<188>「増える円、回る円、重なる円」

 時間は出来事や時代の分だけ在り、新しい出来事に出合えば、私の中のどこかに円みたようなものが形成され、後、すぐに回り始める。最初のうちはまだ円も少ないので、全てが回っているが、しばらく経って円も増えてくると、あるものは止まっていたり、あるものは動いていたりというようなことになる。幼少時、時間が長く感じるのは、回っている円の数々を逐一見渡せて、かつまたじっとよく見ることが出来ているからではないか。年を経て、円の数も増えてくると、あまりどれもに目を配ることが出来なくなったり、あっちゃこっちゃ見ることに忙しいので、ひとつの円をよく見るということが少なくなり、時間の過ぎ方も早く感じるようになるのではないか(よく物を眺めているときと、なんとなく見たり見なかったりするときとでは、時間のスピードが違うだろう。つまりなんとなく物を見ていると、気づかぬうちに、充分に吸収できぬうちに、流れてしまうようなことになる)。

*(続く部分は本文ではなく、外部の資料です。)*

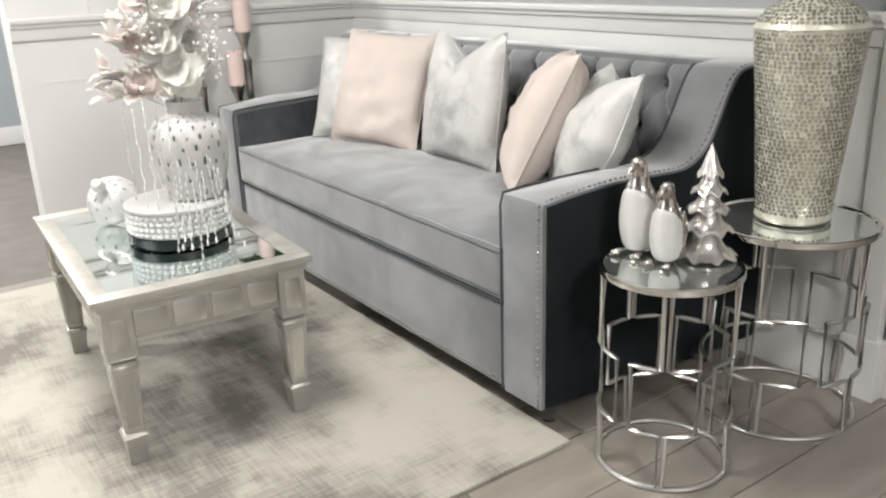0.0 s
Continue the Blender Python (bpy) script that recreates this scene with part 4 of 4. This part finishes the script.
def make_garland():
    g = thing("fir_garland", "green fir garland with small berries along the sill", "garland")
    rnd = random.Random(11)
    bm = bmesh.new()
    for k in range(480):
        x = rnd.uniform(OPEN_A + 0.06, OPEN_B - 0.05)
        y = rnd.uniform(WY - 0.01, WY + 0.13)
        d = Vector((rnd.uniform(-1, 1), rnd.uniform(-0.8, 0.5), rnd.uniform(-0.05, 0.7)))
        sprig(bm, Vector((x, y, SILL + 0.006 + 0.04 * rnd.random())), d, rnd.uniform(0.03, 0.075), rnd)
    for k in range(30):
        x = rnd.uniform(OPEN_A + 0.06, OPEN_B - 0.05)
        sprig(bm, Vector((x, WY - 0.028, SILL + 0.01)), Vector((rnd.uniform(-0.7, 0.7), -0.6, -0.35)), 0.06, rnd)
    ob = part("greenery", bm, FIR, g, angle=180)
    part("wire", tube([(OPEN_A + 0.04 + 0.072 * k, WY + 0.05 + 0.02 * math.sin(k), SILL + 0.008) for k in range(10)], 0.005, 6), LEAF, g)
    return g


make_garland()


def make_fir(at, h, r, label, seed):
    f = thing("small_fir_tree", label, "fir tree", at=at)
    rnd = random.Random(seed)
    part("trunk", tube([(0, 0, 0), (0, 0, h * 0.96)], 0.005, 7, r_end=0.0015), STEEL, f)
    bm = bmesh.new()
    for k in range(105):
        s = (k / 105) ** 0.9
        a = k * 2.4
        ln = r * (1 - s) * rnd.uniform(0.75, 1.1) + 0.012
        sprig(bm, Vector((0, 0, h * (0.1 + 0.88 * s))), Vector((math.cos(a), math.sin(a), 0.3 + 0.5 * rnd.random())), ln * rnd.uniform(0.7, 1.3), rnd, 14, 0.02)
    part("foliage", bm, FIR, f, angle=180)
    return f


make_fir((1.895, 4.17, SILL + 0.004), 0.265, 0.075, "small green artificial fir tree on the sill", 5)
make_fir((2.03, 4.2, SILL + 0.004), 0.22, 0.065, "smaller green artificial fir tree on the sill", 9)


def rose(material, r, seed, n=22):
    bm = bmesh.new()
    rnd = random.Random(seed)
    for k in range(n):
        s = k / (n - 1)
        b = petal(r * (0.5 + 0.55 * s), r * (0.5 + 0.5 * s), 1.3 - 1.1 * s, 0.1 + 0.3 * s, seed * 13 + k, 5)
        b.transform(pose(0, 0, r * 0.25 * (1 - s), 0, 0, k * 137.5 + rnd.uniform(-15, 15)))
        join(bm, b)
    return bm


def bloom(name, label, material, at, face, r, seed, group, n=22):
    ob = thing(name, label, "flower", group)
    rnd = random.Random(seed)
    for k in range(n):
        s = k / (n - 1)
        b = broad_petal(r * (0.45 + 0.6 * s), r * (0.6 + 0.5 * s), 1.1 - 0.9 * s, 0.1 + 0.3 * s, seed * 13 + k, 6)
        part("petal", b, material, ob, angle=100, m=pose(0, 0, r * 0.25 * (1 - s), 0, 0, k * 137.5 + rnd.uniform(-15, 15)))
    ob.matrix_world = Matrix.Translation(at) @ Vector(face).normalized().to_track_quat("Z", "Y").to_matrix().to_4x4()
    return ob


bloom("pink_rosette", "small dusty pink rosette among the fir garland", PINKF, (1.955, 4.07, SILL + 0.045), (-0.4, -1, 0.4), 0.028, 5, "rosettes in the garland")

# framed arch art in the next room
art = thing("framed_art", "white-framed picture of a dark leafy arch on the wall", "picture")
AX, A0, A1, B0, B1 = 3.05, 6.0, 7.05, 0.95, 2.22
fr = box(AX - 0.03, AX - 0.001, A0, A0 + 0.05, B0, B1)
box(AX - 0.03, AX - 0.001, A1 - 0.05, A1, B0, B1, bm=fr)
box(AX - 0.03, AX - 0.001, A0 + 0.05, A1 - 0.05, B1 - 0.05, B1, bm=fr)
box(AX - 0.03, AX - 0.001, A0 + 0.05, A1 - 0.05, B0, B0 + 0.05, bm=fr)
part("frame", fr, WHITE, art)
part("picture_ground", box(AX - 0.014, AX - 0.006, A0 + 0.05, A1 - 0.05, B0 + 0.05, B1 - 0.05), BLUE, art)
cy = (A0 + A1) / 2
for ring_, (rad, tint, spread) in enumerate(((0.36, LEAF, 38), (0.43, WHITE, -40))):
    leafmesh = None
    for k in range(46):
        if k < 12 or k >= 34:
            zz = B0 + 0.07 + 0.055 * (k if k < 12 else 45 - k)
            yy, ang = (cy + rad, 90) if k < 12 else (cy - rad, 90)
        else:
            a = math.pi * (k - 12) / 21
            yy, zz, ang = cy + rad * math.cos(a), B0 + 0.73 + rad * math.sin(a), math.degrees(a) + 90
        if leafmesh is None:
            b = petal(0.12, 0.075, 0.03, 0.03, 3, 4)
            b.transform(pose(0, 0, 0, 90, 0, 90))
            o = part("leaf_motif", b, tint, art)
            leafmesh = o.data
        else:
            o = new("leaf_motif", leafmesh)
            o.parent = art
        o.matrix_basis = pose(AX - 0.02, yy, zz) @ pose(0, 0, 0, ang + spread, 0, 0)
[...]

 止まっていた円がそれ相応のきっかけで動きだし、また現実でもその円に関係するようなことに出合うことによって、照明がその円に充分に当たるようになると、まるでこの円が本当の私の中心だったような気がしてくる。この場所が基本の場所で、他のところを回っていたのは、全てここに帰ってくるための寄り道だったのだとすら。しかし、その場を物理的に離れることで、強烈な光も消え、再びその円が回ったり回らなかったりというリズムに還ると、中心の場所がそこであったなどというのはまるで勘違いであったかのような気がしてくる。しかし、勘違いであるかどうかは分からない。円の数だけ中心、基本の場所を私が持っているということかもしれない。時間について私はそんなイメージを抱く。